WHAT TO PRODUCE: All of the material should be reproduced exactly, with pictures left out.
[START DATASET EXTRACT]
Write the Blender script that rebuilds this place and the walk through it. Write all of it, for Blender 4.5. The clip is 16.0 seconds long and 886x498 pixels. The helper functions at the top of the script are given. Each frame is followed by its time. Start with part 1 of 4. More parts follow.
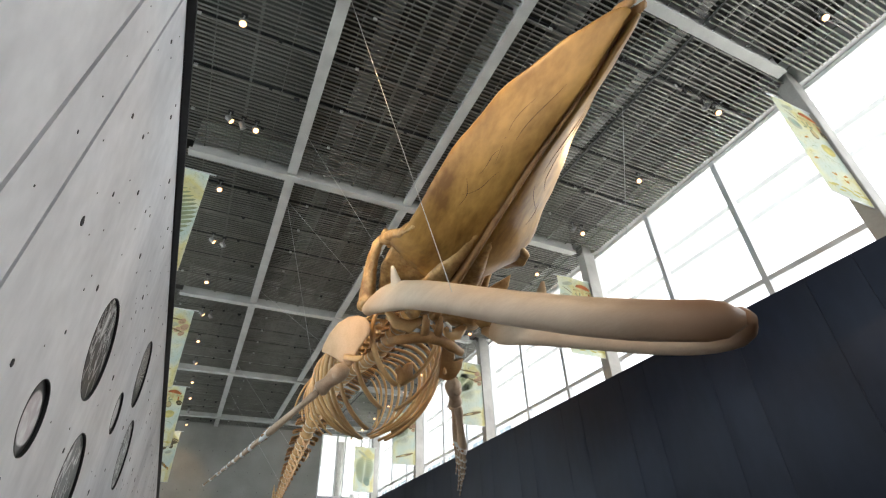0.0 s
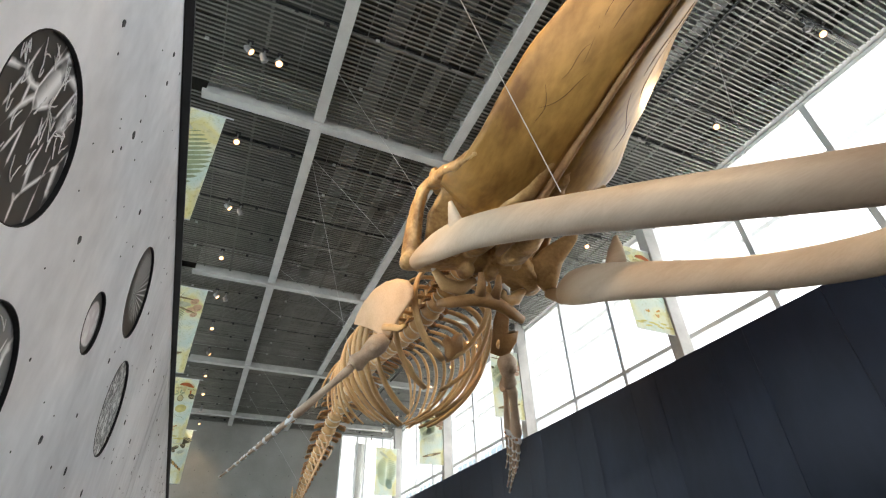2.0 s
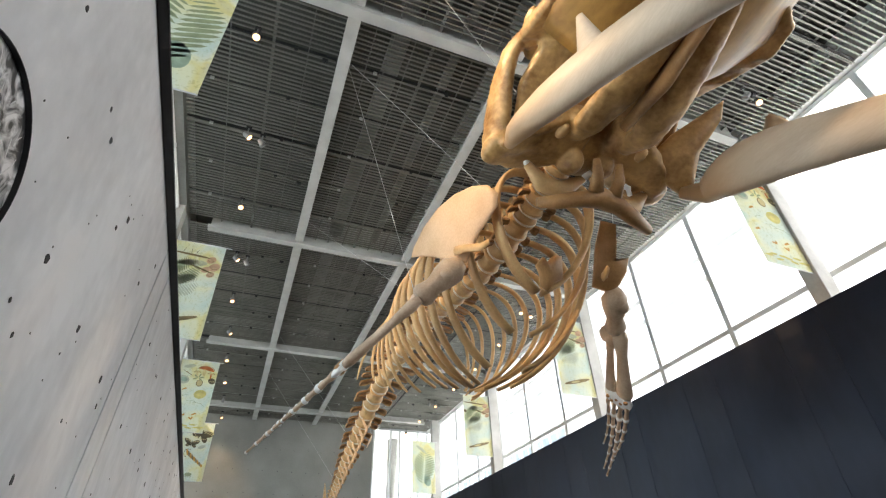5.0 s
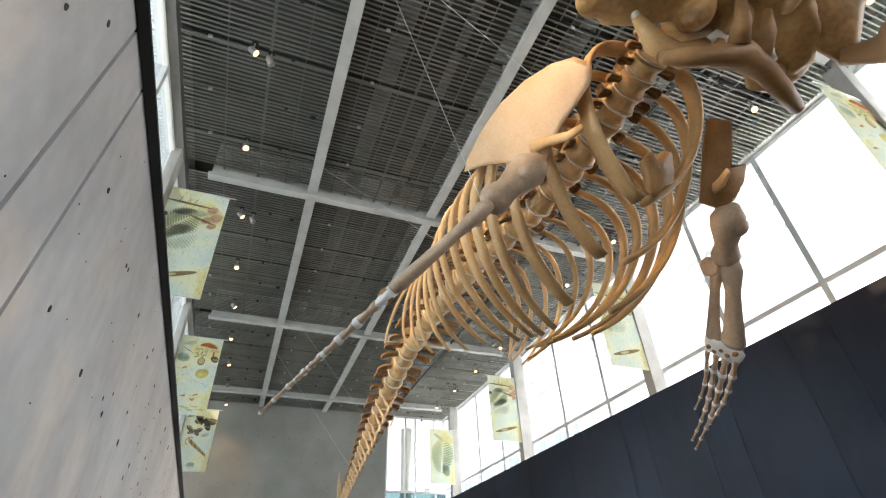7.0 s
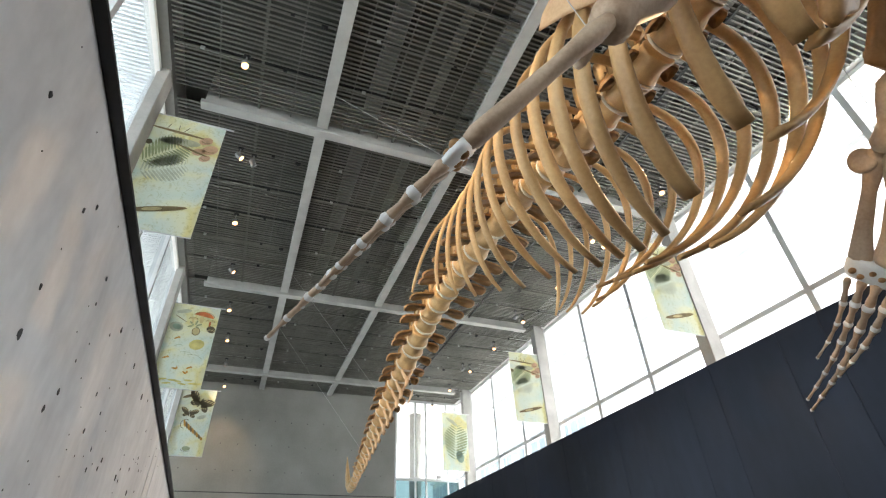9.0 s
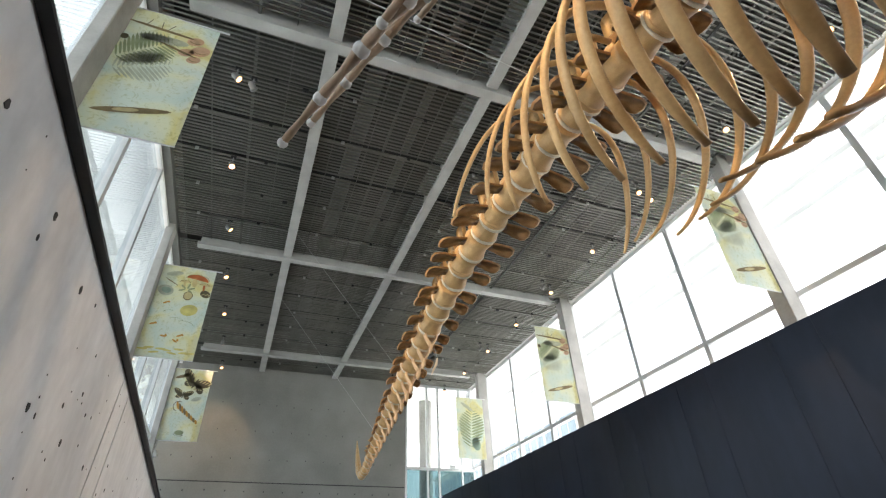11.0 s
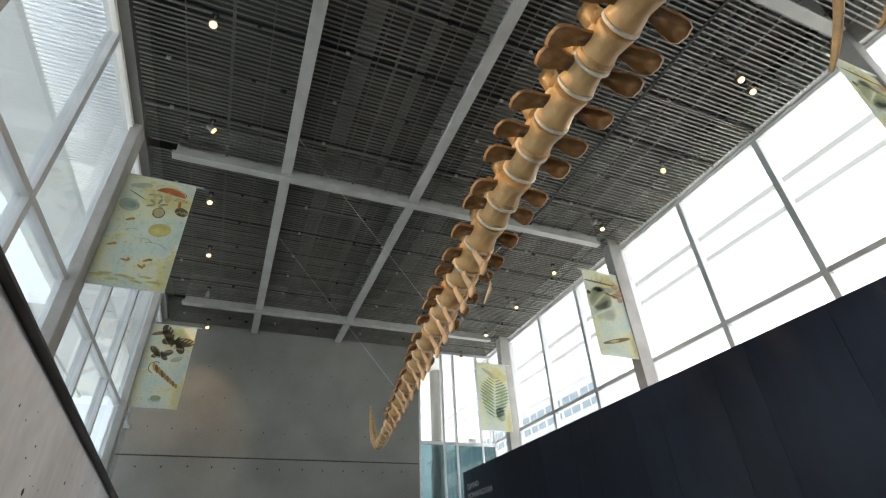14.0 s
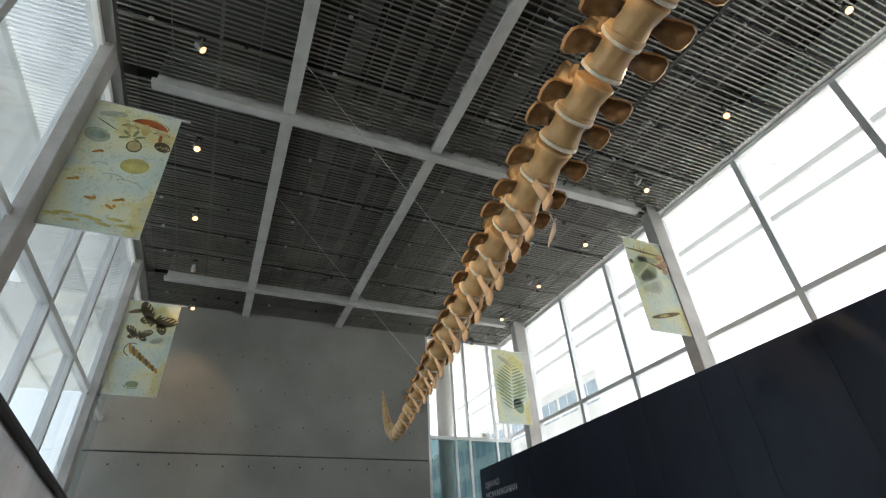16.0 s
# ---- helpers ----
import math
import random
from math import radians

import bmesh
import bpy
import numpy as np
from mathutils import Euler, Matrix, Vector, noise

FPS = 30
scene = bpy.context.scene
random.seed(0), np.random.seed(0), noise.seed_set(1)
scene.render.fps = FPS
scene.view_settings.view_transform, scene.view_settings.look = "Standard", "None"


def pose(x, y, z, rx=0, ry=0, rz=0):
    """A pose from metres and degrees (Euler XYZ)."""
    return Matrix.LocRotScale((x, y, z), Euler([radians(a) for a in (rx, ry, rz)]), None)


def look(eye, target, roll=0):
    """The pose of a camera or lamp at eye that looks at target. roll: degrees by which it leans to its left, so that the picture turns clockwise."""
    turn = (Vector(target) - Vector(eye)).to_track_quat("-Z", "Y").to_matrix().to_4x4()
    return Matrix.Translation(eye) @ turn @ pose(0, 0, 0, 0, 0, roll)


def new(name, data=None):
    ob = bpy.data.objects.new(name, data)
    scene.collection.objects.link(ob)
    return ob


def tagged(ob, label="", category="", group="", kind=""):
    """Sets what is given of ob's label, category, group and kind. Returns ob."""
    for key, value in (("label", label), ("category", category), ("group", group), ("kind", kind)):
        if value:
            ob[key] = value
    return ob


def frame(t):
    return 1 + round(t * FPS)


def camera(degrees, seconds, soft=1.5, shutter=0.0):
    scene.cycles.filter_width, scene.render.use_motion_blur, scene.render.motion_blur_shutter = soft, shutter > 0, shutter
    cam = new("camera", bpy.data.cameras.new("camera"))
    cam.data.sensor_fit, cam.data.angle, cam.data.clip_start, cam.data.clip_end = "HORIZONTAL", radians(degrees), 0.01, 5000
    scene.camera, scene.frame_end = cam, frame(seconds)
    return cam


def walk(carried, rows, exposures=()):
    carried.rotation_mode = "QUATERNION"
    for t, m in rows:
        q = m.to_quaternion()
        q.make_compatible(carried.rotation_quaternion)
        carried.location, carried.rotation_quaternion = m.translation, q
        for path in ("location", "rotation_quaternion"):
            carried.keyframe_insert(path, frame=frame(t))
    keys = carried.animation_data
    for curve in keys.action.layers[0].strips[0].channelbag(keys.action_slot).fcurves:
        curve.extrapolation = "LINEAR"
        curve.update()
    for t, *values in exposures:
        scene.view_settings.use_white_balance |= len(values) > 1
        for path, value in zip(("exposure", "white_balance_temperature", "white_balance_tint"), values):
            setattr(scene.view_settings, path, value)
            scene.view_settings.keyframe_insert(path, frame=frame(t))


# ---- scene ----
[END DATASET EXTRACT]
CORRECT RESULT:
Write the Blender script that rebuilds this place and the walk through it. Write all of it, for Blender 4.5. The clip is 16.0 seconds long and 886x498 pixels. The helper functions at the top of the script are given. Each frame is followed by its time. Start with part 1 of 4. More parts follow.
0.0 s
2.0 s
5.0 s
7.0 s
9.0 s
11.0 s
14.0 s
16.0 s
# ---- helpers ----
import math
import random
from math import radians

import bmesh
import bpy
import numpy as np
from mathutils import Euler, Matrix, Vector, noise

FPS = 30
scene = bpy.context.scene
random.seed(0), np.random.seed(0), noise.seed_set(1)
scene.render.fps = FPS
scene.view_settings.view_transform, scene.view_settings.look = "Standard", "None"


def pose(x, y, z, rx=0, ry=0, rz=0):
    """A pose from metres and degrees (Euler XYZ)."""
    return Matrix.LocRotScale((x, y, z), Euler([radians(a) for a in (rx, ry, rz)]), None)


def look(eye, target, roll=0):
    """The pose of a camera or lamp at eye that looks at target. roll: degrees by which it leans to its left, so that the picture turns clockwise."""
    turn = (Vector(target) - Vector(eye)).to_track_quat("-Z", "Y").to_matrix().to_4x4()
    return Matrix.Translation(eye) @ turn @ pose(0, 0, 0, 0, 0, roll)


def new(name, data=None):
    ob = bpy.data.objects.new(name, data)
    scene.collection.objects.link(ob)
    return ob


def tagged(ob, label="", category="", group="", kind=""):
    """Sets what is given of ob's label, category, group and kind. Returns ob."""
    for key, value in (("label", label), ("category", category), ("group", group), ("kind", kind)):
        if value:
            ob[key] = value
    return ob


def frame(t):
    return 1 + round(t * FPS)


def camera(degrees, seconds, soft=1.5, shutter=0.0):
    scene.cycles.filter_width, scene.render.use_motion_blur, scene.render.motion_blur_shutter = soft, shutter > 0, shutter
    cam = new("camera", bpy.data.cameras.new("camera"))
    cam.data.sensor_fit, cam.data.angle, cam.data.clip_start, cam.data.clip_end = "HORIZONTAL", radians(degrees), 0.01, 5000
    scene.camera, scene.frame_end = cam, frame(seconds)
    return cam


def walk(carried, rows, exposures=()):
    carried.rotation_mode = "QUATERNION"
    for t, m in rows:
        q = m.to_quaternion()
        q.make_compatible(carried.rotation_quaternion)
        carried.location, carried.rotation_quaternion = m.translation, q
        for path in ("location", "rotation_quaternion"):
            carried.keyframe_insert(path, frame=frame(t))
    keys = carried.animation_data
    for curve in keys.action.layers[0].strips[0].channelbag(keys.action_slot).fcurves:
        curve.extrapolation = "LINEAR"
        curve.update()
    for t, *values in exposures:
        scene.view_settings.use_white_balance |= len(values) > 1
        for path, value in zip(("exposure", "white_balance_temperature", "white_balance_tint"), values):
            setattr(scene.view_settings, path, value)
            scene.view_settings.keyframe_insert(path, frame=frame(t))


# ---- scene ----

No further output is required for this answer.